Over the summer, we have been writing about the success of the carry trade. One of the most popular carry trade currencies has been the Turkish lira. Even here, investors were rewarded with the news yesterday that a crucial court case – potentially to remove a key opposition party leader from his position – has been adjourned until 24 October. Carry traders normally expect the pick up in high interest rates to offset nominal lira depreciation, but received the bonus of lira appreciation yesterday.
Elsewhere, even the stubbornly bid USD/JPY is drifting lower today. This may be because the more moderate Shinjiro Koizumi is entering the LDP leadership race against Sanae Takaichi, who is seen as yen bearish for her views on loose monetary and fiscal policy. We do favour USD/JPY to 145 over the coming weeks, but it looks set to be a bumpy ride.
And returning to the US, news that the Fed’s Lisa Cook will be able to vote at tomorrow’s FOMC meeting after winning an appeals court case hasn’t meant much to markets. A 25bp rate cut remains firmly priced.
For today, the focus will be on the US August retail sales. The control group in this figure is expected to have risen by 0.4% MoM from 0.5%, suggesting the US consumer is doing ok. Today’s release of import price data will be closely examined to determine who is absorbing the cost of tariffs.
Are exporters to the US reducing their prices, or are US businesses either absorbing the costs through margins or passing them on to consumers? Our team feels that the tariff cost will ultimately be passed on.
DXY is drifting towards 97.10 support in quiet markets.

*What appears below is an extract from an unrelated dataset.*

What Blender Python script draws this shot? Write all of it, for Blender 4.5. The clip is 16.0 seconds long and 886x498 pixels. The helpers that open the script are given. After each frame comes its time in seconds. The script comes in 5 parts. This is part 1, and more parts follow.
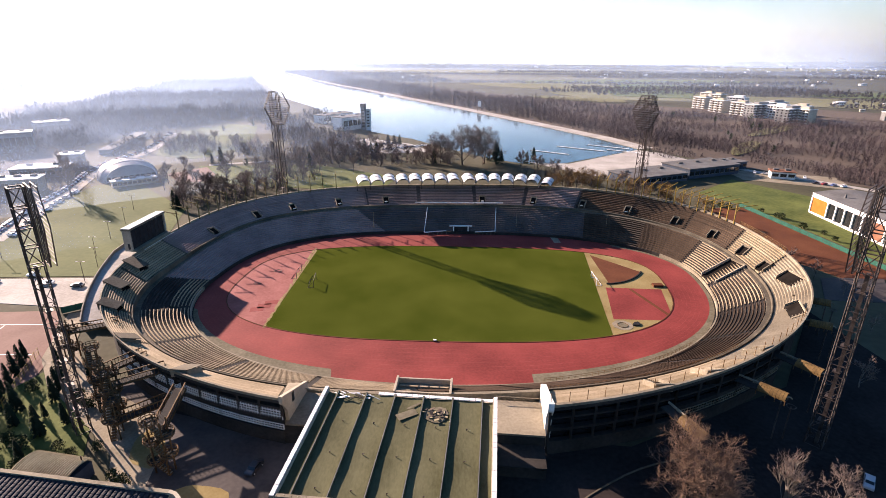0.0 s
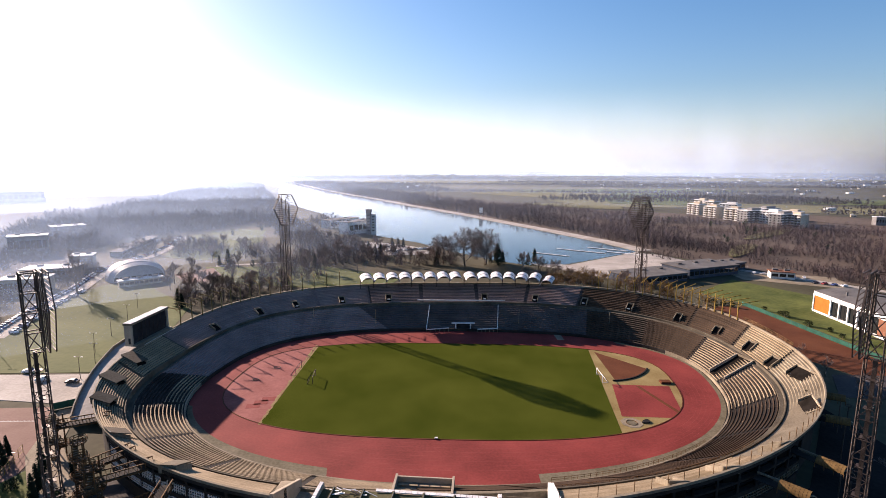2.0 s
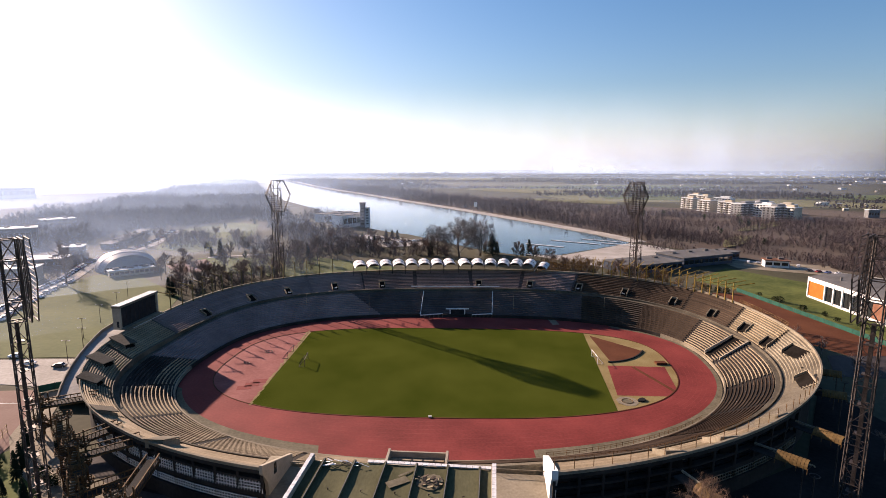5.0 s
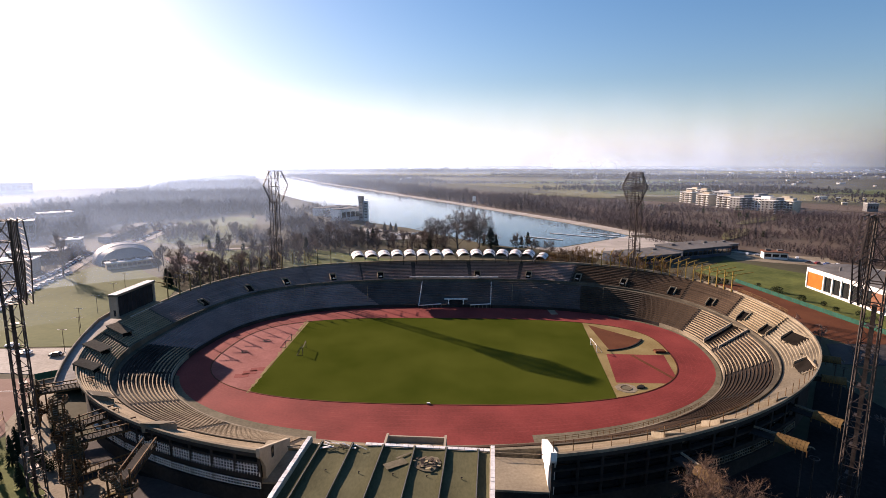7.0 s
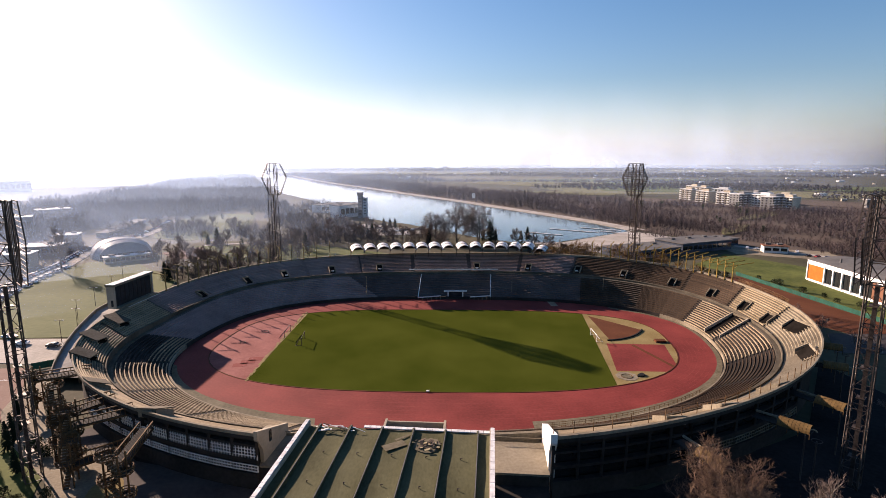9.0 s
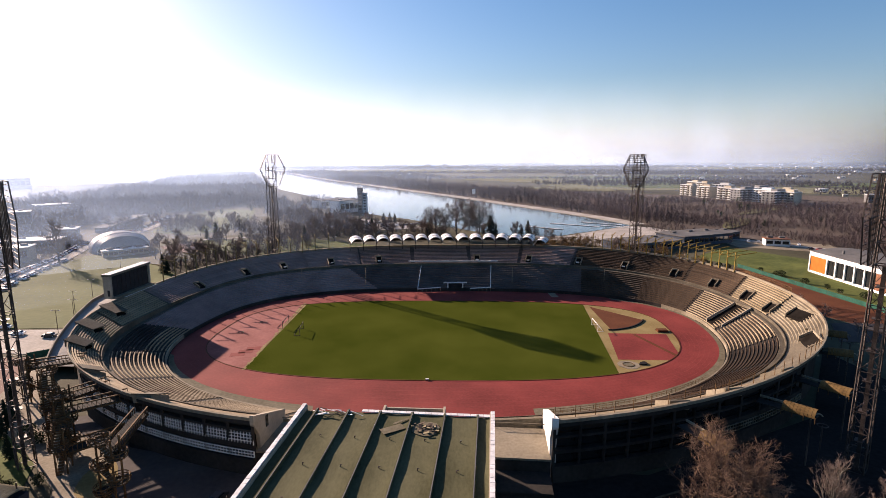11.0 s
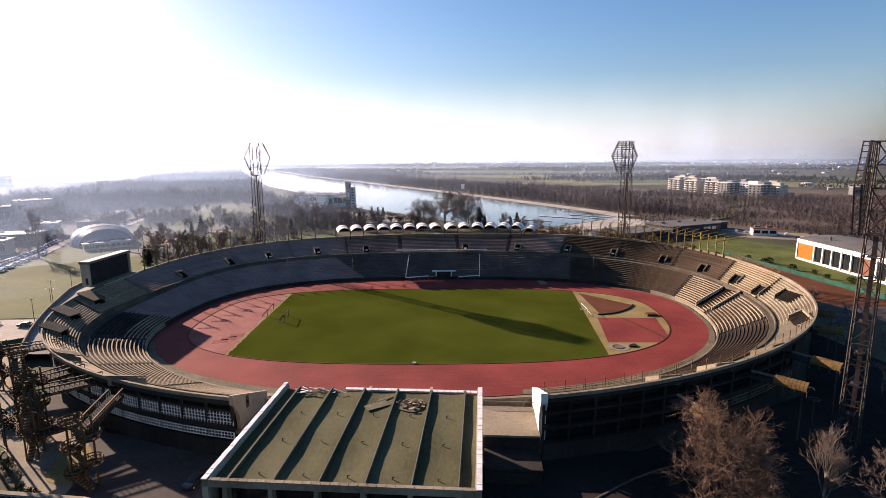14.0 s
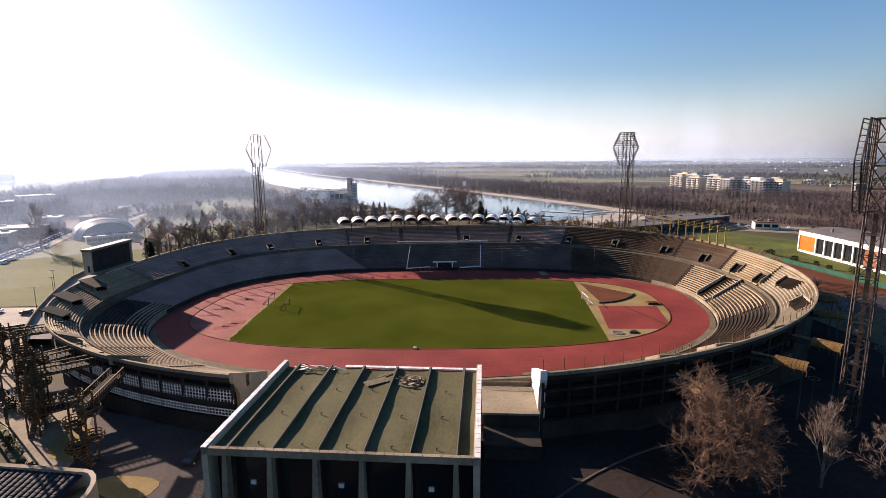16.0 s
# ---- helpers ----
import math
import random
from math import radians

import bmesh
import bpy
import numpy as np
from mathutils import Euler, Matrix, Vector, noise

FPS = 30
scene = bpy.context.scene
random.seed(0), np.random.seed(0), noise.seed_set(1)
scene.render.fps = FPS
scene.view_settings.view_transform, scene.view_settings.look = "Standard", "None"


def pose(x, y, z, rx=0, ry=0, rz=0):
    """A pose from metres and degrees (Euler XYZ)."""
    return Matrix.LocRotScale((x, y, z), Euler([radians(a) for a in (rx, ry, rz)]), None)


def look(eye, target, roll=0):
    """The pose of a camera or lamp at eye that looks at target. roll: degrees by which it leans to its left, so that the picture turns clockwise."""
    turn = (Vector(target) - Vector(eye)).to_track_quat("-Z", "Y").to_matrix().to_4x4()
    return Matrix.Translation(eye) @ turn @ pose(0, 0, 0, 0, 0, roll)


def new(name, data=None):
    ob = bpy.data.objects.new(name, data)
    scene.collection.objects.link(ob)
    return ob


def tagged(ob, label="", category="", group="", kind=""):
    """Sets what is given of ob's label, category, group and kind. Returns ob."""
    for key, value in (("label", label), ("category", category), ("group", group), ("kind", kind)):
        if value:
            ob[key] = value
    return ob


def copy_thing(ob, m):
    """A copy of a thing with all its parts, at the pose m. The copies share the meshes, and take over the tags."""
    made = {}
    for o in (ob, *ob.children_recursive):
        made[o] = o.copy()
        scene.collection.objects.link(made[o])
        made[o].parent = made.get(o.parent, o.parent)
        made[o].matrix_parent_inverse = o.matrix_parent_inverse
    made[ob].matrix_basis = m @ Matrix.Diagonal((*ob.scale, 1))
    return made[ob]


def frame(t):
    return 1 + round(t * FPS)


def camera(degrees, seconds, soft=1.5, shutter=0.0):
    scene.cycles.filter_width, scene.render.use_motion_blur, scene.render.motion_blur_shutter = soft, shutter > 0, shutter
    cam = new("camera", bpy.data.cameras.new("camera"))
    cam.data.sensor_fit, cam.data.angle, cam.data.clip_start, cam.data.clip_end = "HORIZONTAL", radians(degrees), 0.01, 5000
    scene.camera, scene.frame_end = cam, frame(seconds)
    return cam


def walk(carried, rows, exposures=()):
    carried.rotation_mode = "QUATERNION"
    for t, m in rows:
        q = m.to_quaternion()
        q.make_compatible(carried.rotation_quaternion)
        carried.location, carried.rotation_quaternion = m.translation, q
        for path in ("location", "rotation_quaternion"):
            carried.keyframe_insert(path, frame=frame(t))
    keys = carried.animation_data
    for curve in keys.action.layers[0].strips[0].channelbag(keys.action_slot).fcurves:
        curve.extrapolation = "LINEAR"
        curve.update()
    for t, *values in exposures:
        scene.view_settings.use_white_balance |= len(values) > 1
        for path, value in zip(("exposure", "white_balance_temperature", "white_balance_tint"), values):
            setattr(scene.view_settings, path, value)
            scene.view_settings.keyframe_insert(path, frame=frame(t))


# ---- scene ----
cam = camera(79.66, 16.0, soft=0.4)
PATH = [  # seconds, place, yaw to the east, pitch, roll
    (0.0, 0.06, -174.81, 78.46, -0.128, -20.555, 0.373),
    (0.5, 0.27, -175.70, 78.08, -0.267, -14.442, 0.315),
    (1.0, 0.43, -175.60, 77.37, -0.445, -14.330, 0.306),
    (1.5, 0.53, -176.78, 76.35, -0.515, -10.504, 0.253),
    (2.0, 0.53, -177.23, 75.03, -0.548, -9.172, 0.251),
    (2.5, 0.57, -177.14, 73.86, -0.537, -9.162, 0.250),
    (3.0, 0.48, -177.03, 72.90, -0.649, -9.233, 0.287),
    (3.5, 0.48, -176.74, 71.92, -0.817, -9.289, 0.308),
    (4.0, 0.74, -176.56, 70.64, -0.375, -9.214, 0.201),
    (6.5, 1.07, -175.85, 66.39, 0.139, -9.591, 0.136),
    (7.0, 1.13, -175.86, 65.68, 0.148, -9.685, 0.113),
    (7.5, 1.13, -175.72, 64.78, 0.157, -9.683, 0.115),
    (8.0, 1.13, -175.74, 63.82, 0.168, -9.691, 0.130),
    (8.5, 1.12, -175.60, 62.89, 0.215, -9.717, 0.101),
    (9.0, 1.22, -175.47, 62.06, 0.201, -9.716, 0.027),
    (11.5, 1.47, -173.66, 57.76, 0.162, -9.926, -0.073),
    (12.0, 1.44, -173.12, 56.87, -0.580, -9.807, -0.074),
    (12.5, 1.34, -173.05, 56.21, -2.738, -9.789, -0.104),
    (13.0, 1.68, -172.67, 55.36, -1.908, -9.864, -0.124),
    (13.5, 2.08, -172.51, 54.39, 0.035, -9.926, -0.232),
    (14.0, 2.26, -172.39, 53.64, 1.275, -10.052, -0.269),
    (14.5, 2.41, -172.61, 52.65, 1.258, -10.113, -0.310),
    (15.0, 2.46, -172.76, 51.78, 1.242, -10.136, -0.333),
    (15.5, 2.47, -172.92, 50.88, 1.150, -10.119, -0.305),
    (16.0, 2.69, -173.22, 49.95, 1.046, -10.103, -0.307),
]


def bearing(x, y, z, yaw, pitch, roll):
    return (Matrix.Translation((x, y, z)) @ Matrix.Rotation(radians(-yaw), 4, 'Z') @ Matrix.Rotation(radians(90 + pitch), 4, 'X')
            @ Matrix.Rotation(radians(roll), 4, 'Z'))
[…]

EUR: Living with French Political Instability
As our colleagues discuss in their review of the French budget impasse, the path ahead looks highly uncertain. However, sovereign upgrades for Spain and Portugal are offsetting the French news, and the global glass-half-full environment is keeping the euro bid. EUR/USD is pretty close to resistance at 1.1800/1830 now. The most likely trigger for a breakout would be tomorrow night’s Fed – but let’s see if it happens earlier.
In the eurozone today, we’ll receive updates on the ZEW investor sentiment surveys. These might nudge higher on the back of the positive equity environment seen this summer, but look unlikely to be a market mover. But rate spreads remain EUR/USD supportive as the market increasingly concludes that the ECB is done cutting at 2.00%, while the Fed has another 125-150bp of easing to deliver.
GBP: Jobs Data Won’t Dent Hawkish BoE
We’ve just seen the release of UK jobs data for August. Unlike in the US, where the ’solid’ labour market crumbled this summer, payrolled job losses were only a modest 8k in August. And there were no surprises in the earnings data, which remains at 4.7/4.8% YoY.
As our UK economist, James Smith, notes,
"Today’s data doesn’t change a huge amount for the BoE. Many economists were surprised by how little emphasis the Bank seemed to put on the cooler jobs market in its August meeting. So barring a surprise spike in job losses, today’s data was never likely to move the needle too much. We get inflation data tomorrow, where services inflation is likely to dip (though perhaps not quite as much as consensus expects). We’re still narrowly favouring a November rate cut but a surprise spike in inflation tomorrow (one that’s not driven by volatile categories) would probably change our mind on that."
GBP/USD is edging higher today on the presumption that the BoE can hold its hawkish position for longer. And barring a big downside shock to tomorrow’s August CPI data, we think Thursday’s BoE event risk could be sterling positive too. We’ve got a year-end target for GBP/USD at 1.38, which could be met a little sooner.